If you classify specification bugs as Enhancements, your defect rate looks artificially low. You lose the signal that your elicitation, review, or AI generated spec audit is producing wrong content. The feedback loop goes silent.

If you keep them as Bugs, you can sub-categorise them:

  • Code bugs point to gaps in the Harness: a weak skill, a missing MCP context, or a guideline that allows the wrong pattern.
  • Specification bugs point to weak requirements work, missing stakeholder involvement, or sloppy AI generated spec reviews.
  • Test bugs point to a test suite that needs review itself, or to a testing skill that produces brittle tests.

Each category has a different upstream fix. Mixing them all together means you cannot improve any of them.

How traceability holds it all together

In AIUP every Use Case, Bug, and Enhancement is linked to code and tests through the @UseCase annotation. The AIUP Navigator plugin shows the full chain from requirement to test to code.

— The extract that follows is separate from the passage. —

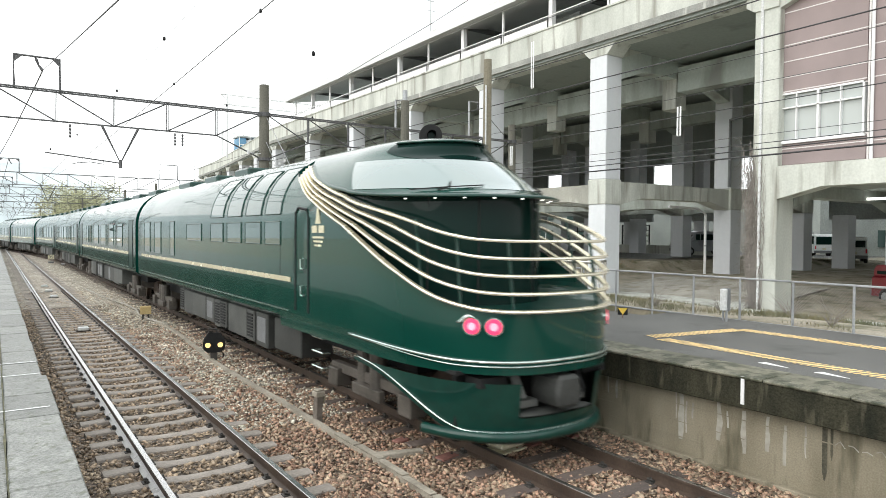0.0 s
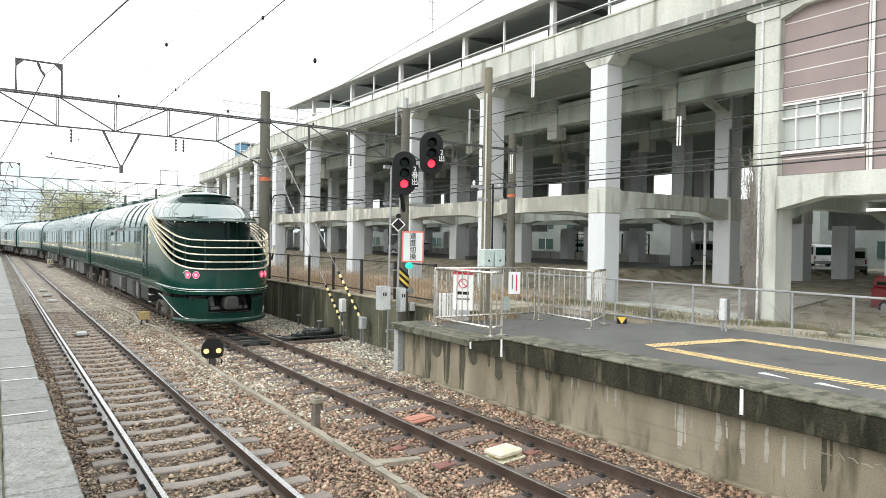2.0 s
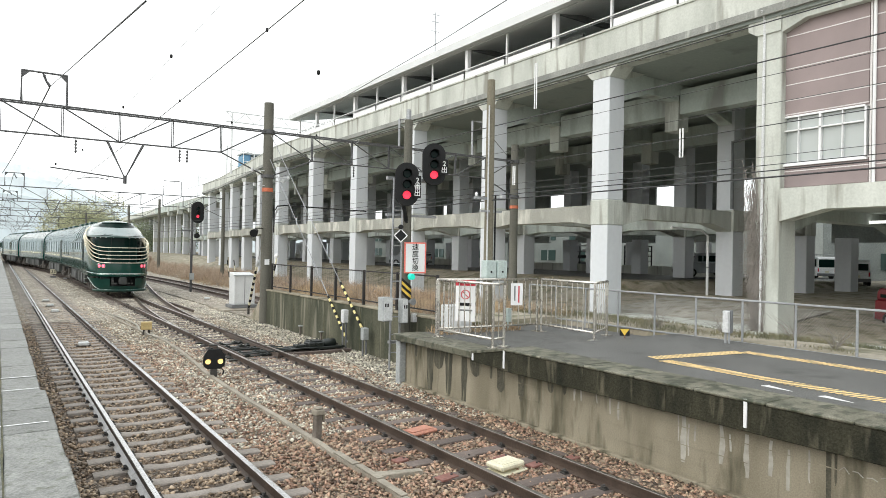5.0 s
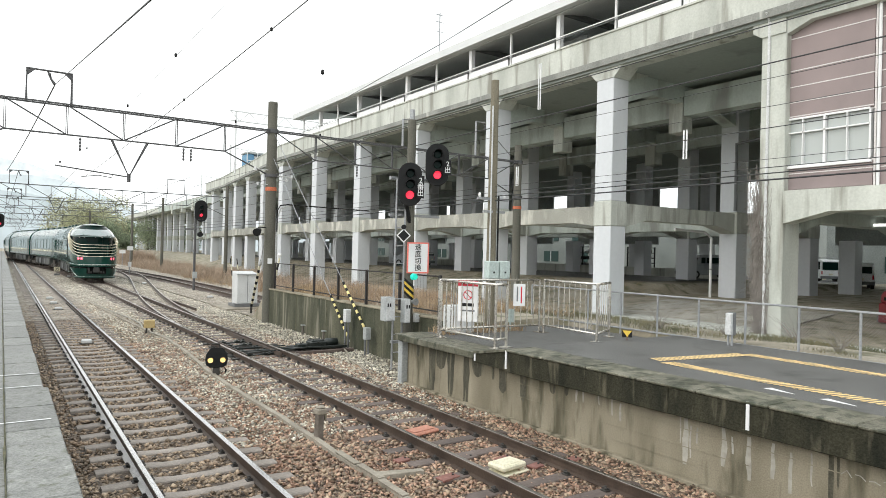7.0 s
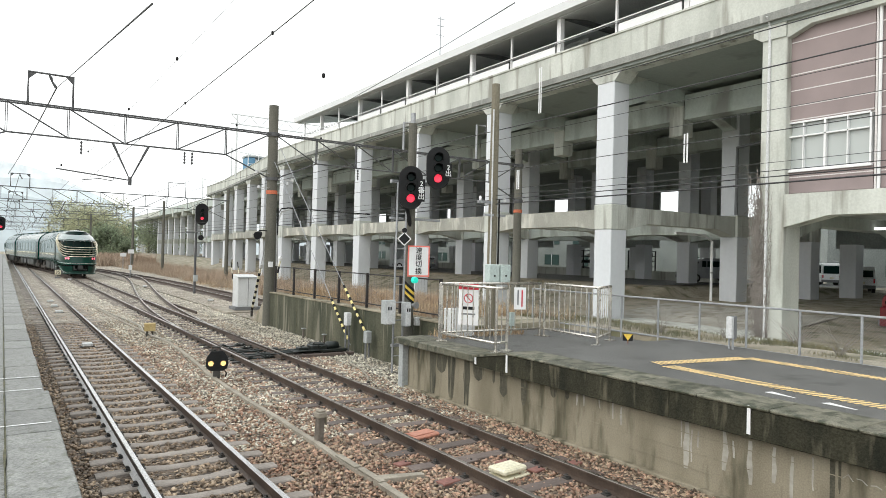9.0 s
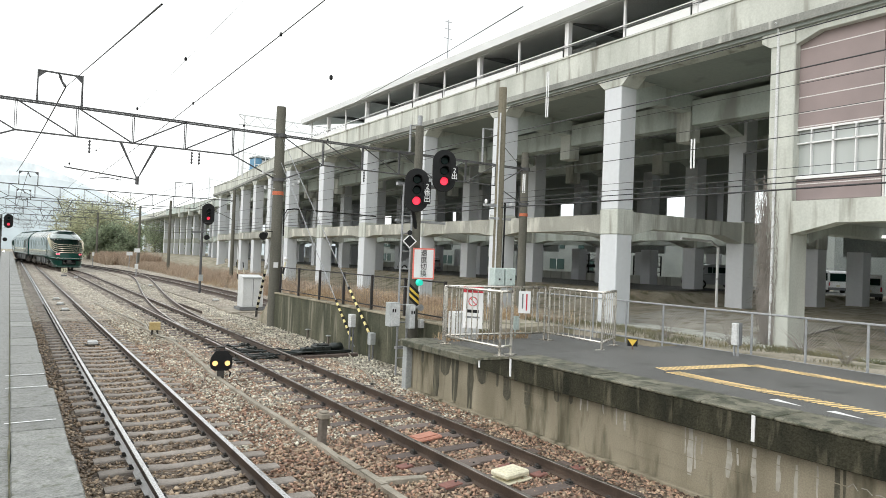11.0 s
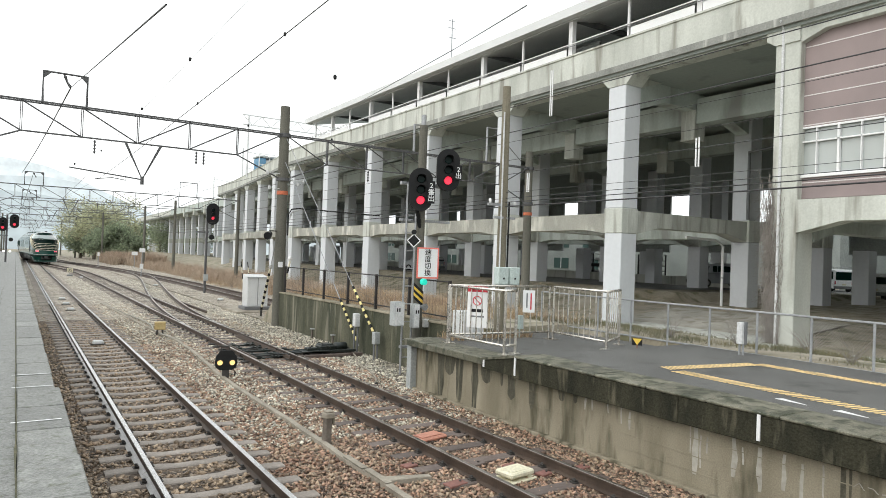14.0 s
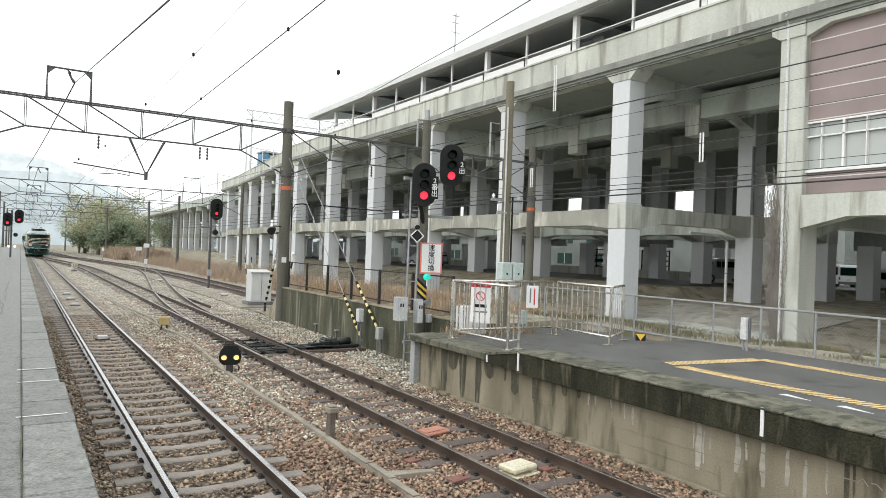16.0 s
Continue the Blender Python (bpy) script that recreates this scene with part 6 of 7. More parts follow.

This is what makes the distinction practical instead of theoretical. When you close a Bug, the link stays. Six months later you can ask: how many spec bugs did we have in this Use Case? Did the same Use Case attract multiple Enhancements? Is one part of the system a defect magnet?

Without traceability, Bug and Enhancement are just labels. With traceability, they become the raw data for improving how you work.

Summary

  • A Bug corrects a mistake. The mistake can be in the spec, in the Harness, or in a test. A code level defect is usually a symptom of a Harness gap, not a standalone issue.
  • An Enhancement changes direction. The old spec was right for the old intent.
  • A new Use Case is bigger than an Enhancement and stands on its own.
  • The decision is about intent, not about which artifacts get touched.
  • Keeping the categories separate gives you the signal to improve your upstream process.

Spec-driven development is not just about writing specs before code. It is about treating the spec as a living artifact that can itself be defective. Once you accept that, the Bug category gets a lot more interesting.